BEGIN INPUT

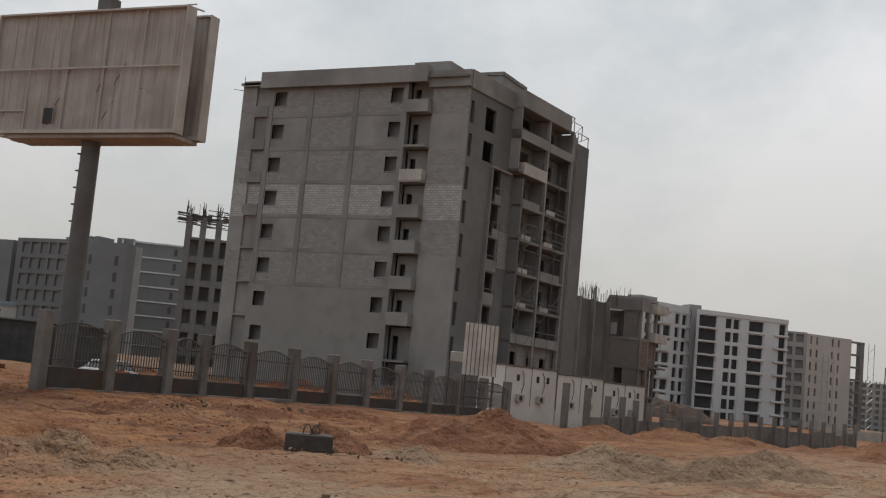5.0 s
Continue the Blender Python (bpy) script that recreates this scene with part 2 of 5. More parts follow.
M["brush"] = shade("dry_brushwood", (0.10, 0.09, 0.075), (0.20, 0.18, 0.15), 3, 0.95, 0.0)
M["weed"] = shade("dusty_green_weed", (0.075, 0.072, 0.04), (0.14, 0.125, 0.075), 4, 0.9, 0.0)
M["pool"] = shade("stained_dark_concrete", (0.05, 0.042, 0.038), (0.09, 0.075, 0.068), 4, 0.8, 0.15, 15)


def soil(name, cols, pale, grey, sandy):
    """Laterite soil: red to orange grain, trodden pale dust, grey grit; 'sandy' mixes in a tan sand towards the road."""
    m = shade(name, cols[0], cols[1], 0.9, 0.97, 0.0, spec=0.1)
    n, k = m.node_tree.nodes, m.node_tree.links
    b = n["Principled BSDF"]
    base = b.inputs["Base Color"].links[0].from_socket
    co = n.new("ShaderNodeTexCoord")

    def layer(scale, lo, hi, colour, over, stretch=(1, 1, 1), detail=6.0, turn_=0):
        mp = n.new("ShaderNodeMapping")
        mp.vector_type = "TEXTURE" if turn_ else "POINT"
        if turn_:
            stretch = tuple(1 / v for v in stretch)
            mp.inputs["Rotation"].default_value = (0, 0, radians(turn_))
        mp.inputs["Scale"].default_value = stretch
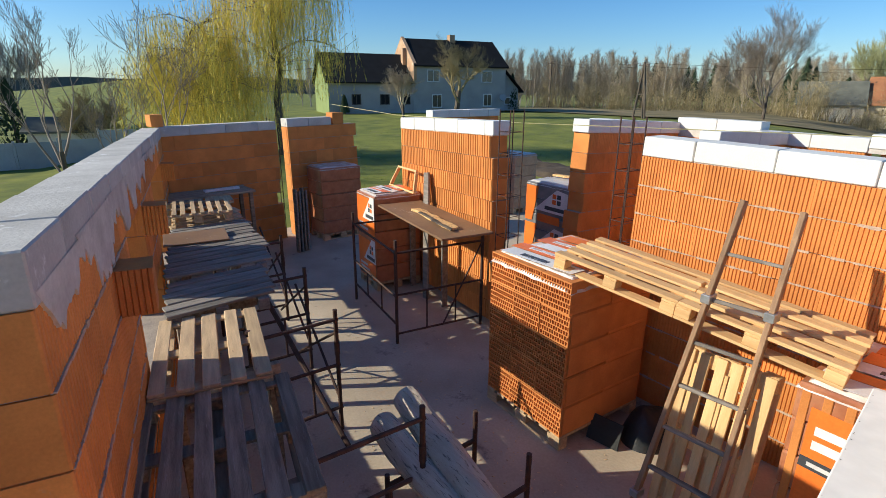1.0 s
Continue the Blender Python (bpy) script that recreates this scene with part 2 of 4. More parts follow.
def beam(a, b, w, h, up=(0, 0, 1), bevel=0.004):
    """A squared timber from a to b, w across and h along up."""
    a, b, up = Vector(a), Vector(b), Vector(up)
    x = (b - a).normalized()
    y = up.cross(x).normalized()
    z = x.cross(y)
    L = (b - a).length
    bm = block(0, L, -w / 2, w / 2, -h / 2, h / 2, bevel, 0.0015)
    m = Matrix((x, y, z)).transposed().to_4x4()
    m.translation = a
    bmesh.ops.transform(bm, matrix=m, verts=bm.verts)
    return bm


def on(p0, p1):
    """The pose at p0 with x along the plan's line to p1."""
    return pose(p0[0], p0[1], 0, 0, 0, math.degrees(math.atan2(p1[1] - p0[1], p1[0] - p0[0])))
# ---------------------------------------------------------------- ground and slab
TOP, WHITE, COURSE = 2.42, 0.16, 0.25


def smooth(a, b, t):
    t = min(1, max(0, (t - a) / (b - a)))
    return t * t * (3 - 2 * t)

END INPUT

All records above are to be printed exactly, minus the pictures they contain.

5.0 s
Continue the Blender Python (bpy) script that recreates this scene with part 2 of 5. More parts follow.
M["brush"] = shade("dry_brushwood", (0.10, 0.09, 0.075), (0.20, 0.18, 0.15), 3, 0.95, 0.0)
M["weed"] = shade("dusty_green_weed", (0.075, 0.072, 0.04), (0.14, 0.125, 0.075), 4, 0.9, 0.0)
M["pool"] = shade("stained_dark_concrete", (0.05, 0.042, 0.038), (0.09, 0.075, 0.068), 4, 0.8, 0.15, 15)


def soil(name, cols, pale, grey, sandy):
    """Laterite soil: red to orange grain, trodden pale dust, grey grit; 'sandy' mixes in a tan sand towards the road."""
    m = shade(name, cols[0], cols[1], 0.9, 0.97, 0.0, spec=0.1)
    n, k = m.node_tree.nodes, m.node_tree.links
    b = n["Principled BSDF"]
    base = b.inputs["Base Color"].links[0].from_socket
    co = n.new("ShaderNodeTexCoord")

    def layer(scale, lo, hi, colour, over, stretch=(1, 1, 1), detail=6.0, turn_=0):
        mp = n.new("ShaderNodeMapping")
        mp.vector_type = "TEXTURE" if turn_ else "POINT"
        if turn_:
            stretch = tuple(1 / v for v in stretch)
            mp.inputs["Rotation"].default_value = (0, 0, radians(turn_))
        mp.inputs["Scale"].default_value = stretch
1.0 s
Continue the Blender Python (bpy) script that recreates this scene with part 2 of 4. More parts follow.
def beam(a, b, w, h, up=(0, 0, 1), bevel=0.004):
    """A squared timber from a to b, w across and h along up."""
    a, b, up = Vector(a), Vector(b), Vector(up)
    x = (b - a).normalized()
    y = up.cross(x).normalized()
    z = x.cross(y)
    L = (b - a).length
    bm = block(0, L, -w / 2, w / 2, -h / 2, h / 2, bevel, 0.0015)
    m = Matrix((x, y, z)).transposed().to_4x4()
    m.translation = a
    bmesh.ops.transform(bm, matrix=m, verts=bm.verts)
    return bm


def on(p0, p1):
    """The pose at p0 with x along the plan's line to p1."""
    return pose(p0[0], p0[1], 0, 0, 0, math.degrees(math.atan2(p1[1] - p0[1], p1[0] - p0[0])))
# ---------------------------------------------------------------- ground and slab
TOP, WHITE, COURSE = 2.42, 0.16, 0.25


def smooth(a, b, t):
    t = min(1, max(0, (t - a) / (b - a)))
    return t * t * (3 - 2 * t)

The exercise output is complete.